An OTDR tester (Optical Time Domain Reflectometer) sends a pulse of light down a fiber and measures what returns — mapping the entire fiber run in a single graph that shows splice loss, connector reflections, fault locations, and fiber length from one end without a technician at the far end.

An OTDR tester works by timing how long reflected and backscattered light takes to return, then converting that into distance. The result is a trace — a visual plot of the fiber run where every event shows up as a change in the line. A good splice appears as a small step down; a broken fiber shows up as a hard reflection followed by a flat line. The D YEDEMC Mini-Pro OTDR produces this trace across a 5m–60km test range, covering FTTx drops, access network builds, and enterprise campus fiber in a single handheld unit.

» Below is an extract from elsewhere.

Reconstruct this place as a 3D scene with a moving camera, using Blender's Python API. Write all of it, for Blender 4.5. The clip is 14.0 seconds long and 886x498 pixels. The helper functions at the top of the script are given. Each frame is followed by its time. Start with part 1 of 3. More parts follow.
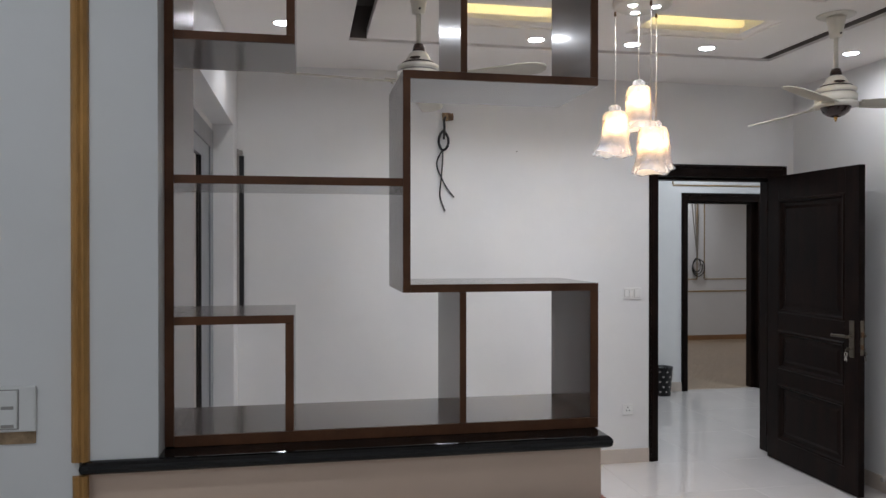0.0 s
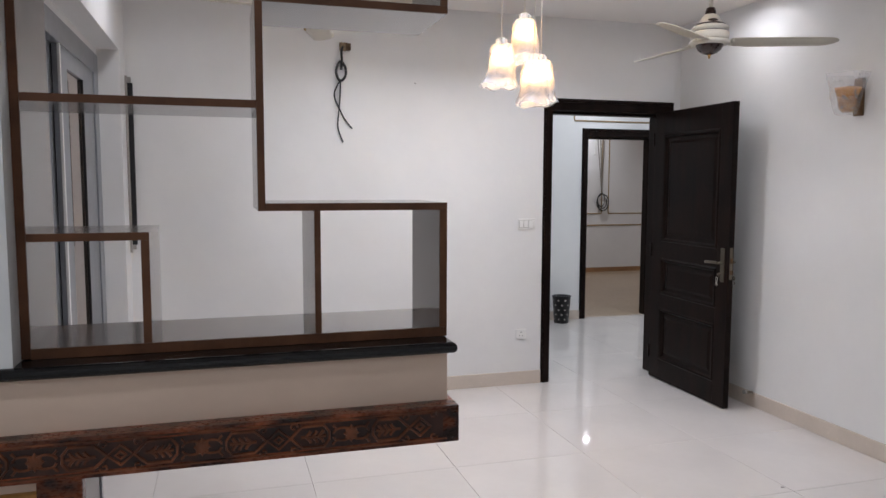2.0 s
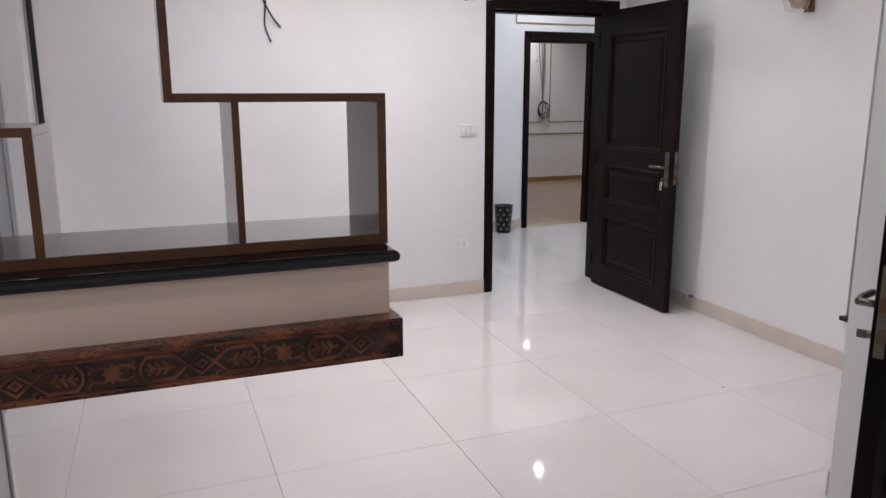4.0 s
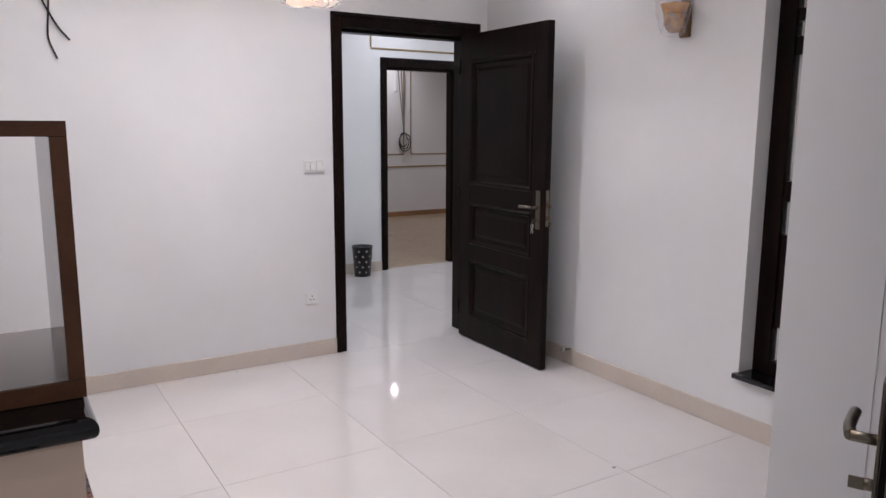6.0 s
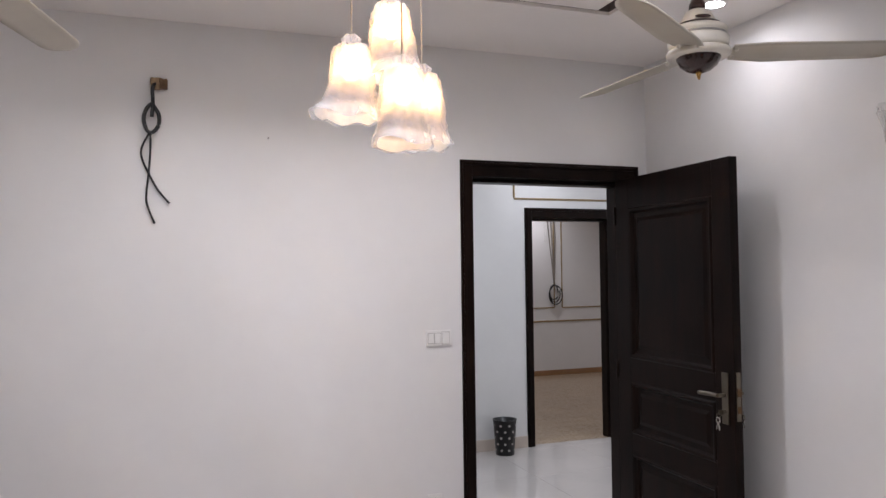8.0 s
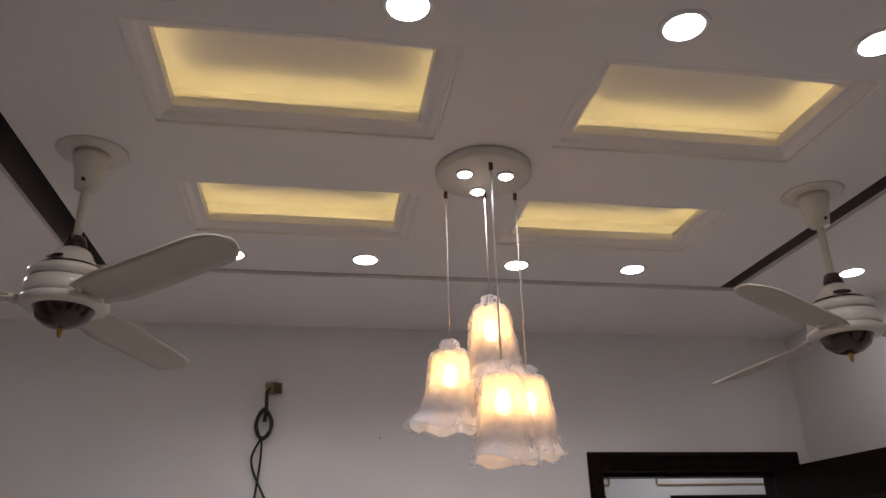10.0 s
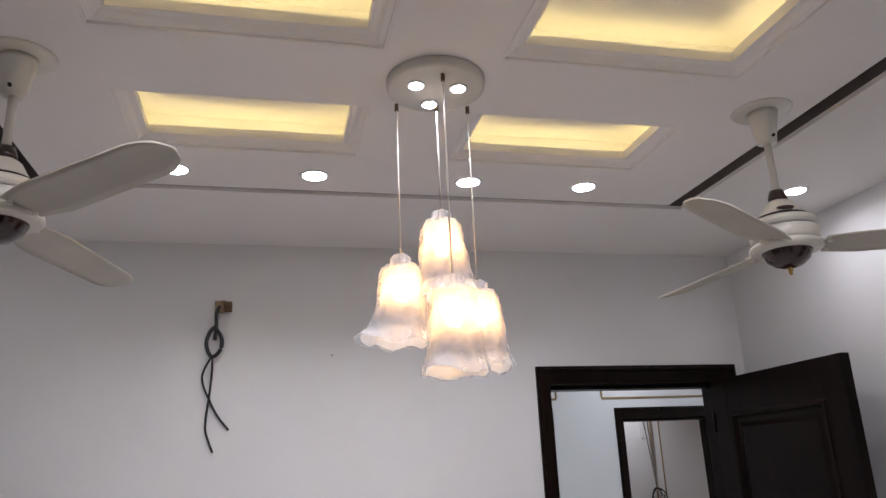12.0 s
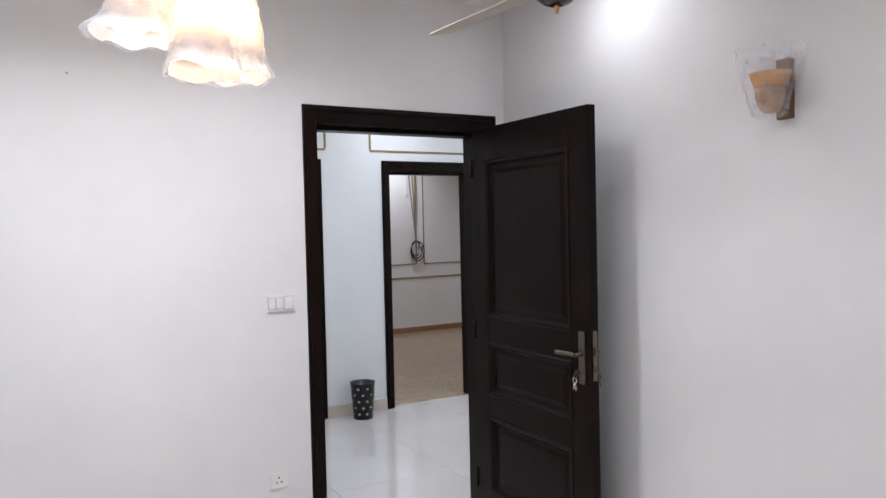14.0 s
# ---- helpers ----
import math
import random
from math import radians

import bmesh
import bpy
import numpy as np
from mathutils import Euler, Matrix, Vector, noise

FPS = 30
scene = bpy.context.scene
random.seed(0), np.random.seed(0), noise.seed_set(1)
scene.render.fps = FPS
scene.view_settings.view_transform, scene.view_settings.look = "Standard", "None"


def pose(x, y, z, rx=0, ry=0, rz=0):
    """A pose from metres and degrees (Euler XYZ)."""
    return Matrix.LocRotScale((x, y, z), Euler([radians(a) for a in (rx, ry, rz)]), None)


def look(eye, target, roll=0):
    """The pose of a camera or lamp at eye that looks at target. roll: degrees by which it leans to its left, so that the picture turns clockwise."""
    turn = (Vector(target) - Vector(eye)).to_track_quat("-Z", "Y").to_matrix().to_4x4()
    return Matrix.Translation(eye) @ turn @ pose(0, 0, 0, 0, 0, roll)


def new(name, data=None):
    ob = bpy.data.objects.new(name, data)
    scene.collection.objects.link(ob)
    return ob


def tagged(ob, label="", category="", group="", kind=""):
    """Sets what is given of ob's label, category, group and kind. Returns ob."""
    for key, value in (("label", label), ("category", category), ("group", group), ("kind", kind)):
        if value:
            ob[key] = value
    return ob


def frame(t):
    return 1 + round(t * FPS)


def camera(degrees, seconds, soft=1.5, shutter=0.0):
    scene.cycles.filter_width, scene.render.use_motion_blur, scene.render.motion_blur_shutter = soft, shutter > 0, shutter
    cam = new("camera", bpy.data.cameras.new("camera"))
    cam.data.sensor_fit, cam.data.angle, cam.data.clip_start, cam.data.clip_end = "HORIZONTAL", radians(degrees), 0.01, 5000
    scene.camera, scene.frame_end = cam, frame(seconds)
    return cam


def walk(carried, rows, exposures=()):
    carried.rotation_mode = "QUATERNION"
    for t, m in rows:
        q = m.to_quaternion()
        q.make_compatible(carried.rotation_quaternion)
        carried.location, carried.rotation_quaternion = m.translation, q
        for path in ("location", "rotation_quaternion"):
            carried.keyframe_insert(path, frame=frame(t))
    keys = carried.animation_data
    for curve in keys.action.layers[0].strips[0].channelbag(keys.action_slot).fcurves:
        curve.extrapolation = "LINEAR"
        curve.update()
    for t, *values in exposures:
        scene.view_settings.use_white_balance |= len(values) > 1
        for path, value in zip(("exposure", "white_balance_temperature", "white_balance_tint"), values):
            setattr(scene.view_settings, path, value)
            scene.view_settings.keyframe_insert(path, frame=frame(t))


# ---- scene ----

  • D YEDEMC Mini-Pro OTDR test range: 5 meters to 60 kilometers on single-mode fiber.
  • Mini-Pro OTDR dynamic range: 24 dB at 1310nm and 22 dB at 1550nm.

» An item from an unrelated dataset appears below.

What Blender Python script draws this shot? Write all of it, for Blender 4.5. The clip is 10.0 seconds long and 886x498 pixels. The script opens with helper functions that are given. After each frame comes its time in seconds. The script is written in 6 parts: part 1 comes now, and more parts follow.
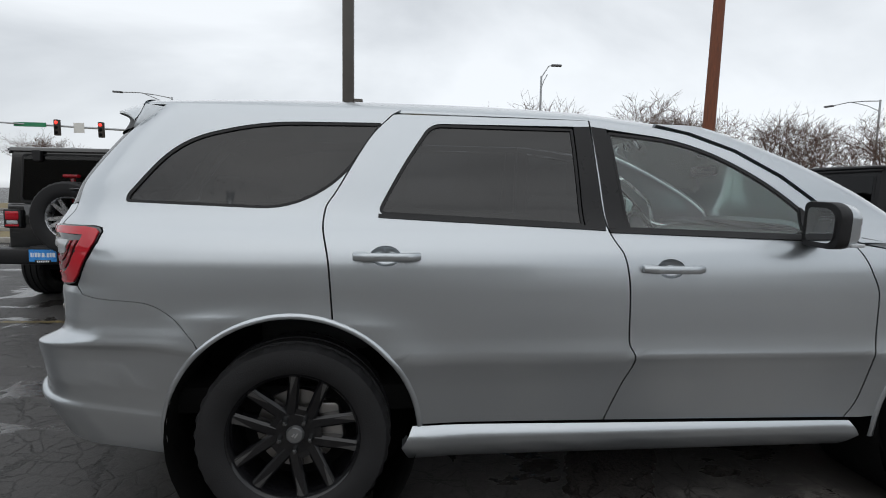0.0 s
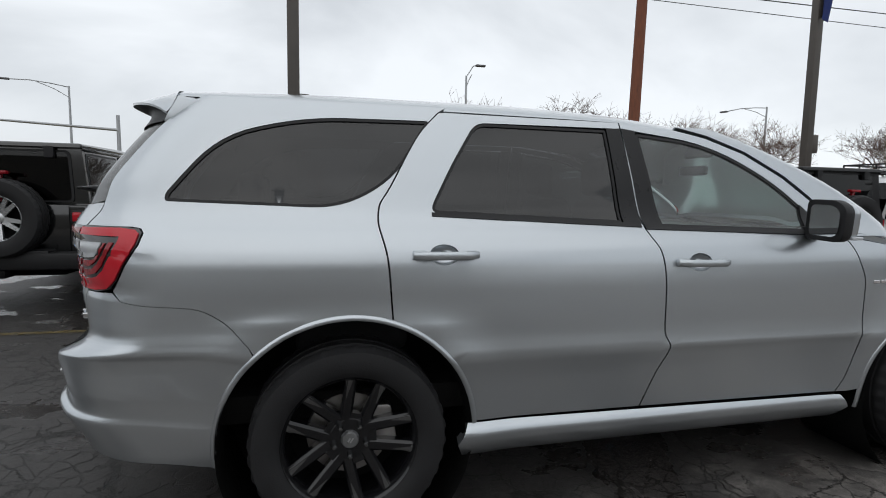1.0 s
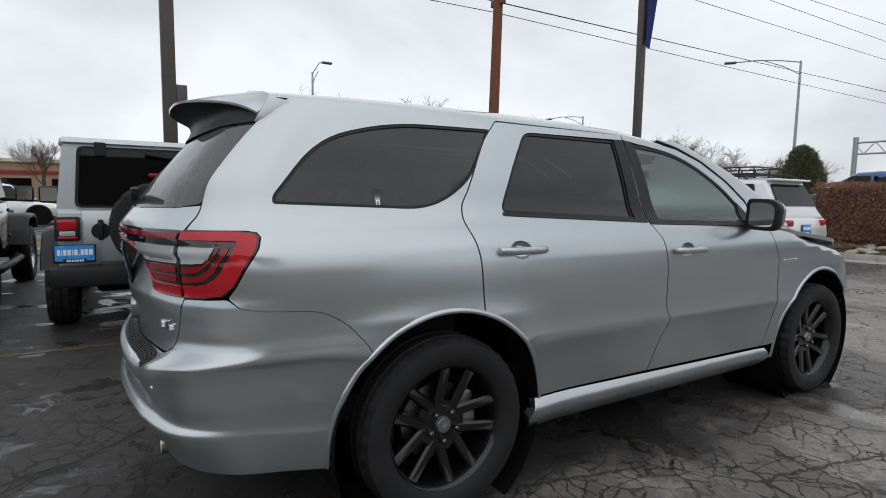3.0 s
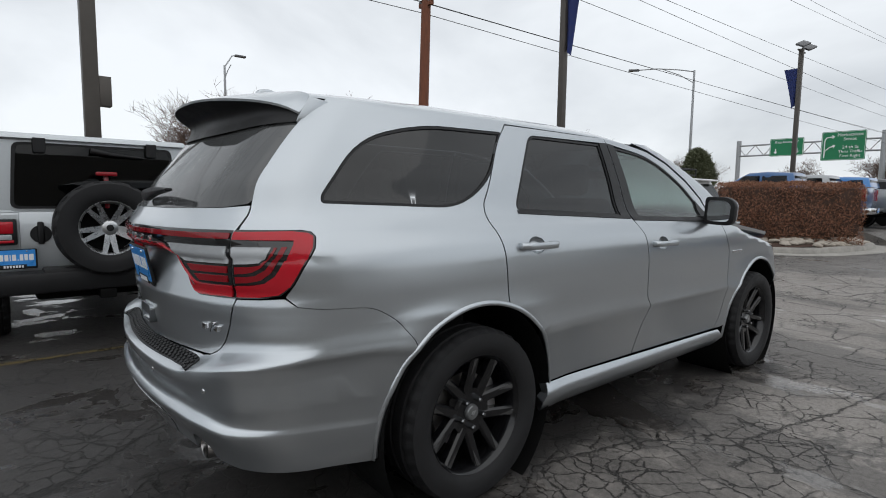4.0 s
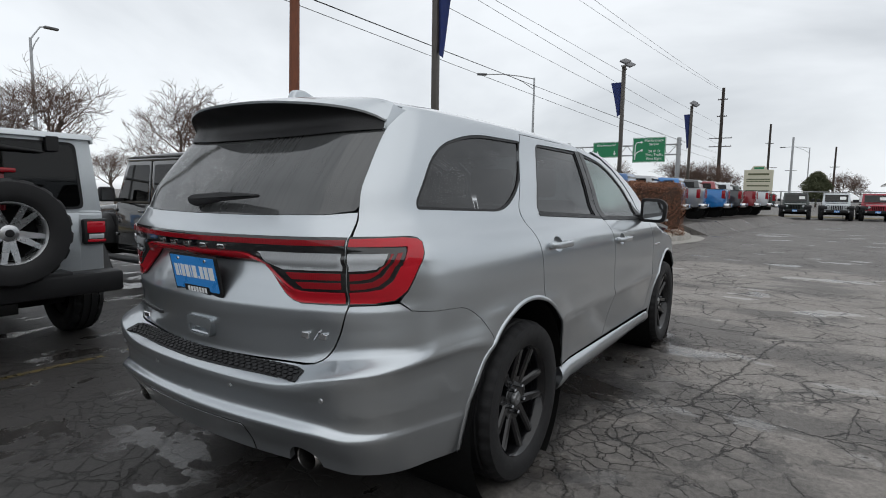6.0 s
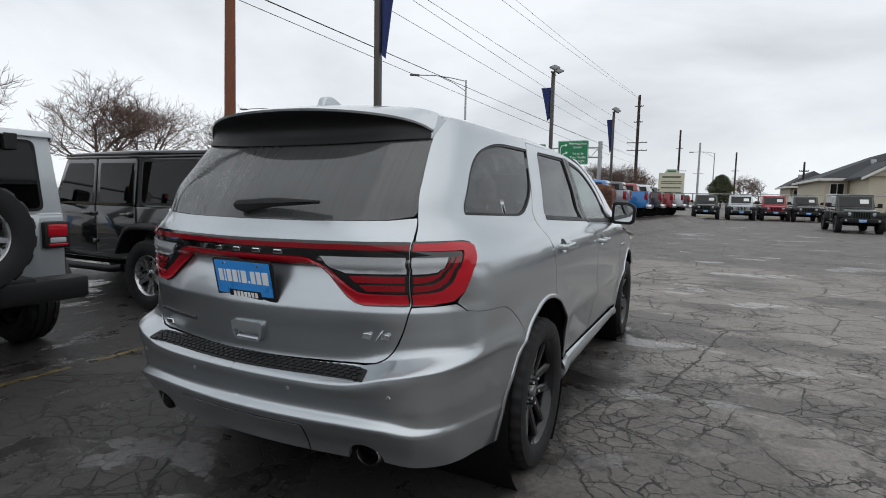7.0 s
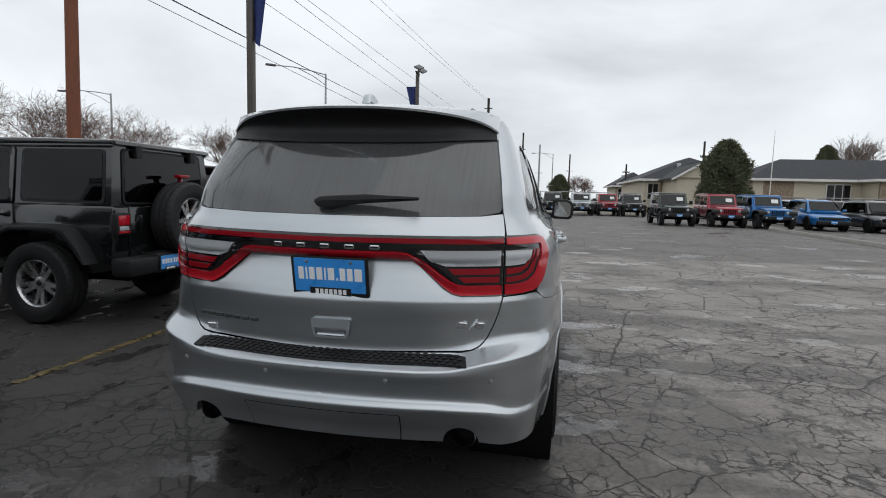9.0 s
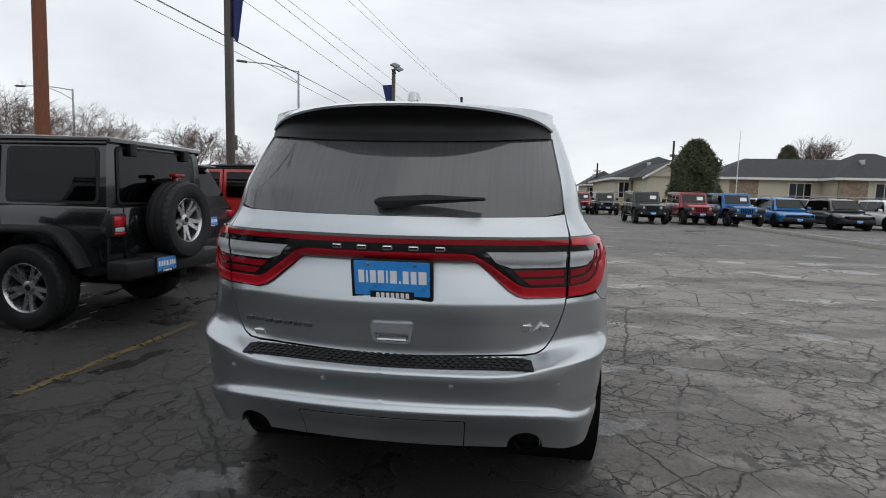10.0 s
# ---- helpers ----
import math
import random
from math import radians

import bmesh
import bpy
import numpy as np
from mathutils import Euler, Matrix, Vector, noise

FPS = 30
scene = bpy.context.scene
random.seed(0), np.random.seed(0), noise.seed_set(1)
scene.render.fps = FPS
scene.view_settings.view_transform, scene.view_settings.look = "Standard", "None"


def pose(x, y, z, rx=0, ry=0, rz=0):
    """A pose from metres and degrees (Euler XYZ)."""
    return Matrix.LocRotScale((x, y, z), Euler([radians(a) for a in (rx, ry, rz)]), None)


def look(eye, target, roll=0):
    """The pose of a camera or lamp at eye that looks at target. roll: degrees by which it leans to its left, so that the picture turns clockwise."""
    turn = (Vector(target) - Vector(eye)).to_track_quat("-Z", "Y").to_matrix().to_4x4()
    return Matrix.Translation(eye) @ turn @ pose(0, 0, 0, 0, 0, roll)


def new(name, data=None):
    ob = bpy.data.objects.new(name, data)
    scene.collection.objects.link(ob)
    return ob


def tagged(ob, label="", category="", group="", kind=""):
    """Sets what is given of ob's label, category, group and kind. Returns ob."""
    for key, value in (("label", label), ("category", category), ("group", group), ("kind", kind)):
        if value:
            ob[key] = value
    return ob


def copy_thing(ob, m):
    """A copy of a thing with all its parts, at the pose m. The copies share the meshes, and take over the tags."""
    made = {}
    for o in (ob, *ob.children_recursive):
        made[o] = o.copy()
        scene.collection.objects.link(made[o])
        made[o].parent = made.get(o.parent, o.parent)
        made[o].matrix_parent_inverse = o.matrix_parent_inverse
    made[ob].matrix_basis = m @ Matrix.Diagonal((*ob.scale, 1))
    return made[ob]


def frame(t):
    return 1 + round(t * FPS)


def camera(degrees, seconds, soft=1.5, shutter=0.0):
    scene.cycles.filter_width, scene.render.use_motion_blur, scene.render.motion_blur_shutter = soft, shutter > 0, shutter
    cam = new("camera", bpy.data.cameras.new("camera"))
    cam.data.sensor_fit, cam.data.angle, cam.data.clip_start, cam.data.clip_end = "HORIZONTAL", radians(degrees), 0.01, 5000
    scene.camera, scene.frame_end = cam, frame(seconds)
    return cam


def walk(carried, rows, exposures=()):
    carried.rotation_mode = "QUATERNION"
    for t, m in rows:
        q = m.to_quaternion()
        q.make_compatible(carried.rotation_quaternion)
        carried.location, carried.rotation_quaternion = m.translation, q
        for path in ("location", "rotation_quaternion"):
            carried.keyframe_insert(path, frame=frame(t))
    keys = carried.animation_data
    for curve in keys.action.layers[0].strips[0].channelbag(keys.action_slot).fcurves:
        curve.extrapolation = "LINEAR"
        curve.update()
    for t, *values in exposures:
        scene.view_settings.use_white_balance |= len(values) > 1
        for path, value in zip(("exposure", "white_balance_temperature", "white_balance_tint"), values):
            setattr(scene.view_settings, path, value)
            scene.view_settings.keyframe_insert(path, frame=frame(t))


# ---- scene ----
cam = camera(79.3, 10.0, soft=1.0)
PATH = [
    (0, (0.378, -2.962, 1.364), (0.575, -0.982, 1.162), 1.0),
    (0.5, (0.114, -2.927, 1.341), (0.466, -0.968, 1.143), 1.0),
    (1, (-0.149, -2.887, 1.358), (0.335, -0.957, 1.153), 1.0),
    (1.5, (-0.399, -2.850, 1.352), (0.206, -0.955, 1.147), 1.1),
    (2, (-0.659, -2.818, 1.356), (0.078, -0.970, 1.157), 1.1),
    (2.5, (-0.894, -2.761, 1.352), (-0.009, -0.978, 1.155), 1.0),
    (3.8, (-1.505, -2.565, 1.354), (-0.275, -1.001, 1.155), 0.7),
    (4, (-1.585, -2.518, 1.347), (-0.308, -0.991, 1.149), 0.7),
    (4.5, (-1.797, -2.412, 1.367), (-0.405, -0.990, 1.168), 0.7),
    (5, (-1.979, -2.279, 1.365), (-0.483, -0.968, 1.165), 0.7),
    (5.5, (-2.152, -2.101, 1.370), (-0.570, -0.895, 1.167), 0.7),
    (6.8, (-2.562, -1.679, 1.390), (-0.806, -0.743, 1.186), 1.2),
    (7, (-2.641, -1.600, 1.394), (-0.856, -0.719, 1.192), 1.2),
    (7.5, (-2.775, -1.406, 1.379), (-0.928, -0.667, 1.177), 1.3),
    (8, (-2.899, -1.191, 1.366), (-1.000, -0.596, 1.163), 1.4),
    (8.5, (-2.998, -0.986, 1.371), (-1.062, -0.529, 1.169), 1.5),
    (9, (-3.068, -0.794, 1.376), (-1.112, -0.425, 1.174), 1.5),
    (9.5, (-3.091, -0.612, 1.385), (-1.125, -0.308, 1.187), 1.5),
    (10, (-3.073, -0.435, 1.373), (-1.101, -0.170, 1.169), 1.4),
]
walk(cam, [(t, look(eye, target, roll)) for t, eye, target, roll in PATH])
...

  • Mini-Pro OTDR event dead zone: 3 meters — short enough to resolve events in dense FTTH splice enclosures.
  • Mini-Pro OTDR attenuation dead zone: 8 meters, meaning loss at closely spaced events is measurable within 8 meters of a reflection.
  • Any splice reading above 0.2 dB on an OTDR trace is a flag to re-splice; acceptable core-alignment fusion loss is ≤ 0.05 dB.